After you leave that aid station, you have some nice single-track to prance through.

Note all the shade. Ha! 

After a brief stop at a well-placed outhouse, the course turns to follow a fun stretch through the trees along a dry creek, which is capped with a root-infested, chin-scraper climb that this picture does no justice.

My emergency backup arch-nemisis is just barely ahead of me.
The mile and a half or so that leads to this aid station (about mile 9.9) is not fun. It's very exposed and uphill. And once you get here, you know you're not done climbing. This aid station had the cutoff I was most worried about, but again I beat it by 30 minutes.

There is basically just a long 5K left to do, and on paper, it doesn't look too bad either, with a lot of it downhill. But past experience has taught me that it was going to be challenging. So I soaked my hat (the dragonflies had been really nagging me, so it was nice to shut them up for a bit) and headed out to finish that last hill.

Those of you with good eyes can see the next aid station way down there.
Before the race, I always look forward to this bit since it is a long downhill where I can make up some time. When I get here though, I am usually so tired that not much time gets made up.

Eventually I made it down to the fourth and final aid station, at about mile 12.2. There is a little over a mile to go from here, and it's a reasonably fun mile, but I was really beat at this point.

The last mile is mostly a nicely shaded single-track trail that normally is fairly infested with poison oak. Earlier in the week though, and couple of brave Brazen volunteers hacked the stuff back to minimize the chances of you touching it. (Nonnahs and Mas - not their real names - are rock stars!)

Sadly, they did nothing to reduce the small hills you have to also deal with along this stretch.

Above is a picture that Nej (not her real name) took of Mrs Notthat approaching the finish well ahead of me. I came through so much later that Nej had given up and went home for lunch.

But I did end up finishing, finally.

There is so much wrong going on in this picture that I don't know where to start.  
Picture by Ecinreb (not her real name).
It took some effort, but I was able to extract Mrs Notthat from the clutches of The Endorphin Dude and pose for this nice shot.

And that's about it. I failed to break four hours, again, but I did set a PR (barely) for the course. Mrs Notthat also set a PR (and beat me by a staggering 45 minutes).

This race also marked my fifth in the Brazen Ultra Half Series, which means I am now eligible for the coveted coaster medal if I can get through the Rocky Ridge race [insert involuntary shudder here].
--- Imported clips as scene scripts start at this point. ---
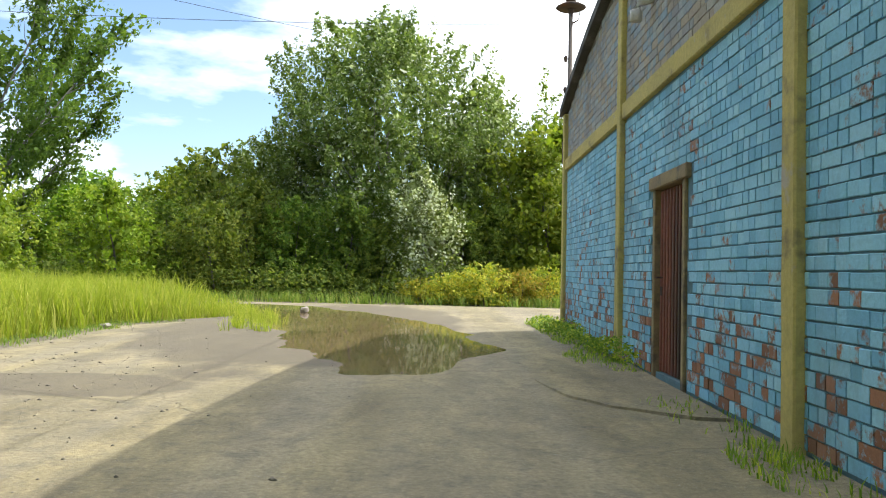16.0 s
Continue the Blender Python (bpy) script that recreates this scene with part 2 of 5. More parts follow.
    reach2 = nt.nodes.new("ShaderNodeVectorMath")
    reach2.operation = "LENGTH"
    nt.links.new(place.outputs["Position"], small.inputs[0])
    nt.links.new(small.outputs[0], reach2.inputs[0])
    damp = nt.nodes.new("ShaderNodeMapRange")
    damp.inputs["From Min"].default_value, damp.inputs["From Max"].default_value = 0.56, 0.66
    damp.inputs["To Min"].default_value, damp.inputs["To Max"].default_value = 1.0, 0.0
    nt.links.new(maths(nt, "ADD", reach2.outputs["Value"], maths(nt, "MULTIPLY", noise_fac(nt, 1.4, 6, 0.6, (0.8, 1.6, 1), 0.0, 1.0), -0.75)), damp.inputs["Value"])
    col = mixed(nt, maths(nt, "MULTIPLY", damp.outputs["Result"], 0.75), col, (0.095, 0.080, 0.055))
    col = mixed(nt, maths(nt, "MULTIPLY", wet.outputs["Result"], 0.8), col, (0.088, 0.073, 0.048))
    nt.links.new(maths(nt, "SUBTRACT", 0.92, maths(nt, "MULTIPLY", wet.outputs["Result"], 0.05)), bsdf.inputs["Roughness"])
    nt.links.new(col, bsdf.inputs["Base Color"])
    h = maths(nt, "SUBTRACT", maths(nt, "ADD", fine, maths(nt, "MULTIPLY", dirt, -0.8)), broken)
    bumped(nt, bsdf, h, 0.6, 0.012)
    return m


M_ROAD = road_material()
M_SOIL = surface("weedy_soil", (0.09, 0.075, 0.045), (0.075, 0.095, 0.03), 0.5, 9.0, 0.95, stain=(0.16, 0.13, 0.085), stain_at=(0.55, 0.7), bump=0.9, depth=0.04)
M_DIRT = surface("trodden_dirt", (0.115, 0.098, 0.072), (0.16, 0.138, 0.10), 0.9, 22, 0.95, stain=(0.075, 0.075, 0.035), stain_at=(0.54, 0.66), bump=0.9, depth=0.02)
M_CONCRETE = surface("weathered_concrete", (0.40, 0.38, 0.34), (0.30, 0.285, 0.255), 1.1, 22, 0.92, stain=(0.14, 0.13, 0.115), streak=True, bump=0.5)
M_DARKCONCRETE = surface("sooty_concrete", (0.17, 0.155, 0.14), (0.11, 0.10, 0.09), 1.2, 20, 0.92, stain=(0.06, 0.055, 0.05), bump=0.5)
M_RENDER = surface("pale_cement_render", (0.52, 0.49, 0.43), (0.40, 0.375, 0.33), 1.6, 18, 0.93, stain=(0.17, 0.155, 0.135), stain_at=(0.56, 0.7), bump=0.6, depth=0.012)
M_PARAPET = surface("grey_crumbling_concrete", (0.27, 0.25, 0.225), (0.20, 0.185, 0.165), 1.4, 22, 0.93, stain=[((0.08, 0.072, 0.065), 1.0, (0.50, 0.66)), ((0.38, 0.35, 0.31), 3.2, (0.60, 0.70), "blotch")], streak=True, bump=0.8, depth=0.02)
M_PIER = surface("stained_pale_render", (0.43, 0.395, 0.345), (0.34, 0.315, 0.275), 1.1, 20, 0.93, stain=[((0.20, 0.18, 0.155), 1.2, (0.50, 0.68)), ((0.24, 0.15, 0.12), 3.5, (0.62, 0.70))], bump=0.6, depth=0.012)
M_PINK = surface("faded_pink_plaster", (0.30, 0.185, 0.165), (0.235, 0.155, 0.14), 0.7, 16, 0.93, stain=[((0.34, 0.28, 0.25), 0.55, (0.48, 0.66), "blotch"), ((0.15, 0.115, 0.105), 0.9, (0.50, 0.66)), ((0.21, 0.105, 0.09), 0.5, (0.56, 0.70), "blotch"), ((0.43, 0.37, 0.32), 2.6, (0.62, 0.70))], streak=True, bump=0.6)
M_WHITEWASH = surface("flaking_whitewash", (0.62, 0.60, 0.56), (0.42, 0.40, 0.37), 2.0, 20, 0.93, stain=(0.20, 0.15, 0.12), stain_at=(0.55, 0.62), bump=0.7, stain_scale=3.0)
M_PANEL = surface("stained_white_wall_panel", (0.76, 0.68, 0.525), (0.63, 0.555, 0.42), 0.5, 20, 0.92, stain=[((0.42, 0.355, 0.25), 0.9, (0.46, 0.66), "blotch"), ((0.36, 0.295, 0.20), 2.2, (0.52, 0.68)), ((0.14, 0.11, 0.075), 0.9, (0.55, 0.70)), ((0.78, 0.73, 0.62), 3.4, (0.62, 0.70), "blotch"), ((0.22, 0.19, 0.14), 0.42, (0.58, 0.76), "blotch")], streak=True, bump=0.35)
M_GREYPANEL = surface("grey_concrete_panel", (0.44, 0.44, 0.42), (0.37, 0.37, 0.355), 0.7, 20, 0.92, stain=(0.24, 0.235, 0.22), streak=True, bump=0.4)
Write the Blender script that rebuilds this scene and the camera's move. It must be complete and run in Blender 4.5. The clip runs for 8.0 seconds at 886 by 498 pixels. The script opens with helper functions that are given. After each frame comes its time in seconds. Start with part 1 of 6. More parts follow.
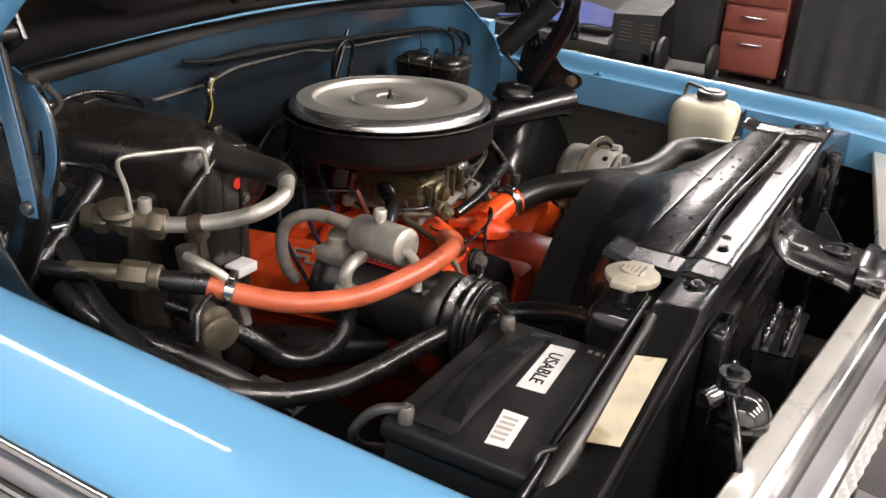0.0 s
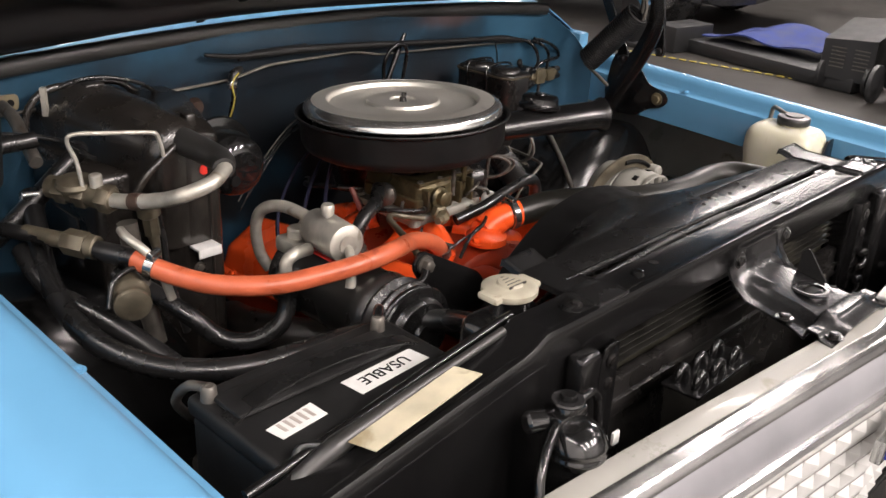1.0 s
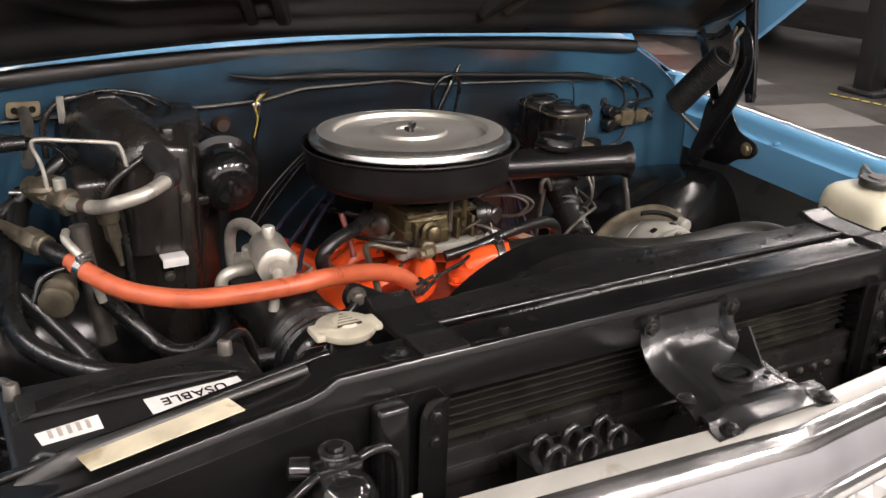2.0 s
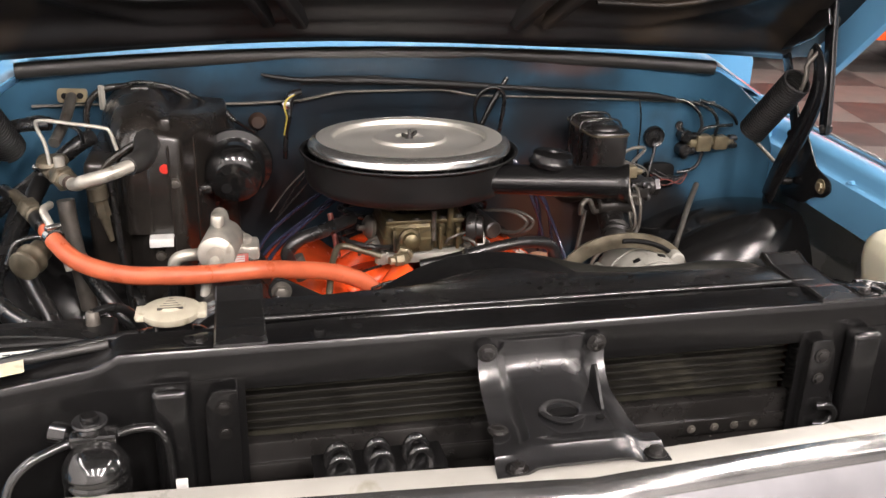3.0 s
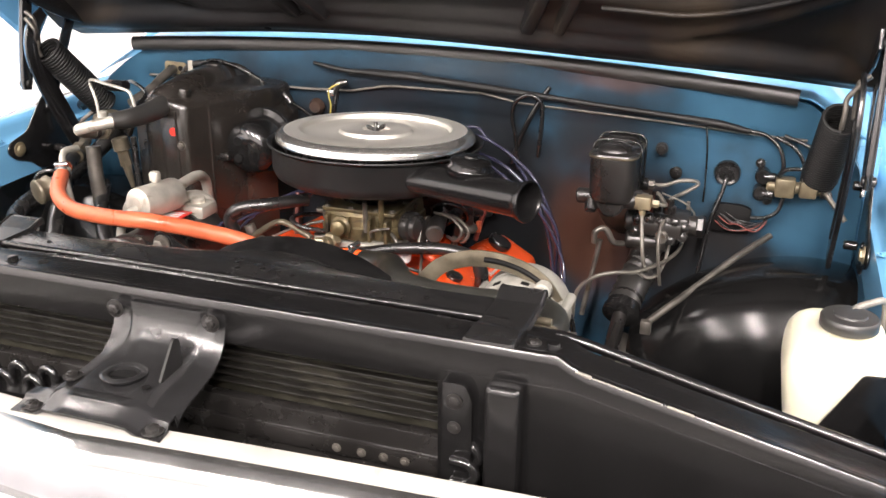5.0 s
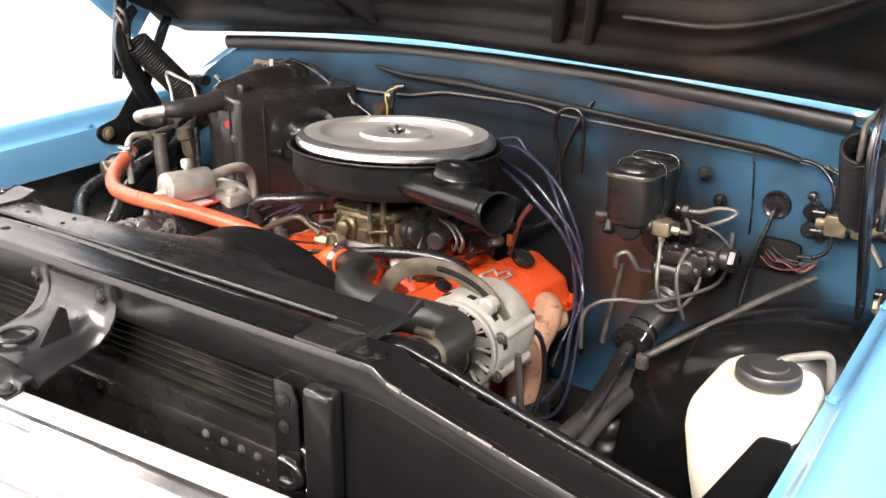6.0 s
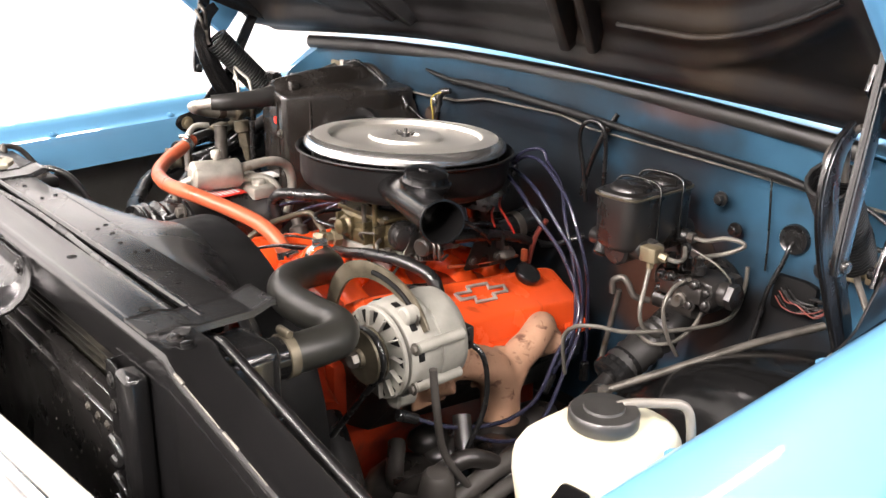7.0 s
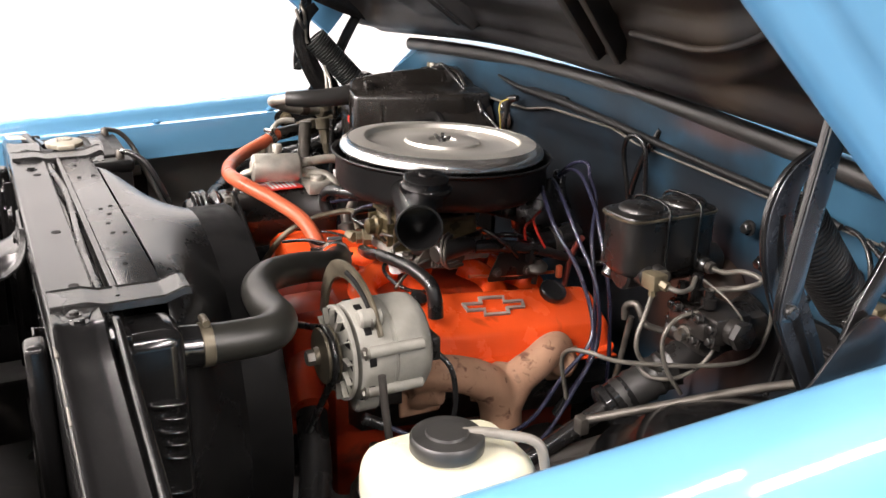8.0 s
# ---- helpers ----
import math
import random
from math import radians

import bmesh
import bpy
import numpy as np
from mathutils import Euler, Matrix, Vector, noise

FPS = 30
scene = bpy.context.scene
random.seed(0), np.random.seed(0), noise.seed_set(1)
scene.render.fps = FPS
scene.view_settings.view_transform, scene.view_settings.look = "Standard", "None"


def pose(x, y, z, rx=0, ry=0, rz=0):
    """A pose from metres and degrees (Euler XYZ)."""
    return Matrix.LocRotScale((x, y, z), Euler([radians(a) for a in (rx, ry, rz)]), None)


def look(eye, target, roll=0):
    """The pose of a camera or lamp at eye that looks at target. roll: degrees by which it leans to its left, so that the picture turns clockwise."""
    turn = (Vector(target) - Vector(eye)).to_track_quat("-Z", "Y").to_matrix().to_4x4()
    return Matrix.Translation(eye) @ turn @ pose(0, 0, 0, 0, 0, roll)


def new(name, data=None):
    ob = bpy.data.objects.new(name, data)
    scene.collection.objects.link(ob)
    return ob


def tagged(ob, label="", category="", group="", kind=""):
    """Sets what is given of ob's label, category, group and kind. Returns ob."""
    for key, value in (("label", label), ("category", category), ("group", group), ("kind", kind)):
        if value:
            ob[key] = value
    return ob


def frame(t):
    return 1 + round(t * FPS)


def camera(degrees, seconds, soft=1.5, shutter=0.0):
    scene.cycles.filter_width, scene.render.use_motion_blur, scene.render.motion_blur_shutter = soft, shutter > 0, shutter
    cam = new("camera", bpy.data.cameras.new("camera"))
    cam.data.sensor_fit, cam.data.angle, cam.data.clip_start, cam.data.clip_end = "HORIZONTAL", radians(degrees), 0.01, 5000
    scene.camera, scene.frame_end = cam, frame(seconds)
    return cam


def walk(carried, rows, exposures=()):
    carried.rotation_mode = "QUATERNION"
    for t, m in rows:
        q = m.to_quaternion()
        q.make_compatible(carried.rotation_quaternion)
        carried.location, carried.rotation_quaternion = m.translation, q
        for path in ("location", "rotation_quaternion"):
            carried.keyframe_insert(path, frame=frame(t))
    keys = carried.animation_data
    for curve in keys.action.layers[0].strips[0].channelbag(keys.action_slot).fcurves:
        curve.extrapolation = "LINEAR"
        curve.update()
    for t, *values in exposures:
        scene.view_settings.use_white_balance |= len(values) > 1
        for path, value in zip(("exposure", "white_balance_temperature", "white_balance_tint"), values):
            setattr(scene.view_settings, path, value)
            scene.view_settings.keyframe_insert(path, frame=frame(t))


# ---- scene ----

Oh goody. [insert involuntary heavy sigh here]

That's it - move along…

PS: You can see more of my pictures here.

1 comment:

Beth said...

Was a hoot to see you guys, as always! Dad got such a kick out of meeting you and Mrs in person, he's read about you for so long. This was Brian's first year doing that half, said it's a doozy. The Beast's regular run is up that single track steep rooty bit, up to the lagoon. It'll turn you into a beast if run on a regular basis, lol.